Mexico’s President Enrique Peña Nieto enacted long-discussed constitutional reforms this week, instituting a new anti-corruption regime and heralding it as a “genuine paradigm shift.” Corruption remains one of Mexico’s biggest challenges along with its long-standing security problem, and the reforms aim to boost accountability for both public officials and private entities.

But the system also leaves the president’s immunity from prosecution intact, rankling critics, particularly after Peña Nieto and his wife found themselves at the center of corruption allegations late last year.

Peña Nieto publicly announced the reforms in a ceremony Wednesday, touting them as a historic step for the country. “Building a nation of stronger institutions, more honest authorities and more participatory citizens is a shared responsibility. Mexico is for everyone, and together, with bravery and determination, we take on this challenge,” he said in a speech.

Independent analysts and observers are also cautiously optimistic about the new system. “It’s really a major step,” said Christopher Wilson, deputy director of the Mexico Institute at the Woodrow Wilson International Center for Scholars. “It’s a new approach to anti-corruption – instead of just focusing on one anti-corruption czar or body, this actually strengthens a number of pieces of a broader system, and that’s definitely the right way to be thinking about this and moving forward.”

The reforms to 14 constitutional articles include the creation of an anti-corruption prosecutor tasked specifically with investigating public officials, a framework for penalties on private businesses involved in bribery schemes with officials, and new requirements for public servants to disclose financial assets and potential conflicts of interest, among other changes.

But the president and other elected officials retain their immunity against investigations and prosecution, which sparked heated debate among lawmakers during the approval process. Legislators from Peña Nieto’s ruling Institutional Revolutionary Party argued that under existing law, the president could still be removed from office if he was charged with treason or a felony, including corruption. But critics in the legislature said failing to amend the immunity laws left a gaping hole in the fight against corruption.

“The president will not be subject to the laws of administrative responsibility or the anti-corruption system,” said Roberto Gil, a senator from the opposition National Action party, shortly before the senate approved the laws last month, according to SDP Noticias.

Another opposition lawmaker, Manuel Bartlett of the Workers’ Party, said the reforms left the president immune “in the middle of the worst scandals,” referring to corruption allegations that roiled the presidency last fall.

Those accusations revolved around a $7 million mansion, dubbed the “Casa Blanca” (“White House”). Peña Nieto’s wife, Angelica Rivera, was issuing monthly payments on the house. But a months-long investigation by an independent Mexican news outlet, Aristegui Noticias, found that it was owned by an employee of a construction company that won several lucrative government contracts in the past, raising questions about favoritism and the president’s ties to government contractors. The fact that the company was part of a Chinese-led consortium that won a $3.7 billion contract to build a high-speed rail line inflamed public suspicion even more.

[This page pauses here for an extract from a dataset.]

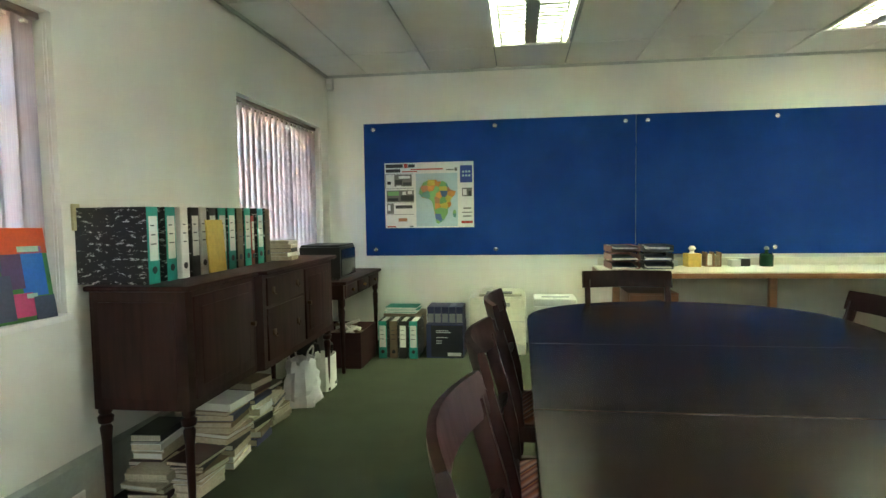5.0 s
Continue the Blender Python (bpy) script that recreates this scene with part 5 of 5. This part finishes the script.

The scandal took its toll: The administration canceled the high-speed rail contract amid the furor, and Rivera opted to sell the mansion, even though she insisted there was nothing unethical in her contract to buy the house. It also contributed to the further decline of Peña Nieto’s approval ratings, which were already sinking in the wake of mass protests over insecurity and crime.

Changing the immunity laws could potentially open up a political can of worms, Wilson noted. “If a ruling party had the power to investigate and seek to prosecute sitting officials from opposition parties in Congress, that’s risky,” he said. “[Changing immunity laws] could be used as a way to establish the rule of law and further the strength of Mexican democracy. But it could, unfortunately, be used to undermine the very checks and balances that make it work.”

Others are waiting to see how the laws will be implemented, the next major test of the anti-corruption agenda. “Corruption is a major problem in Mexico,” Ernesto Gomez Magana, executive director of the Citizen Participation of Citizen Oversight for Accountability, told Mexican news website Sin Embargo. “Given that it has kept pace with impunity, there is little confidence in the government’s actions. The major challenge now is the implementation of the new law.”

Legislators still need to approve secondary laws to follow the constitutional reforms, which will more concretely define what acts constitute corruption and what the corresponding penalties will be. That process means it will likely be several more months before officials can fully roll out the new measures.

Meanwhile, Wilson said the landmark constitutional reforms – and the long, public push to get the changes approved in the legislature – were worth heralding. “This reform only happened because of civil society in Mexico,” he said, noting that NGOs, academics and activists were instrumental in pushing for change. “That is unprecedented in Mexico as well. And that, more than the law itself, makes me very optimistic about the future of fighting corruption in Mexico.”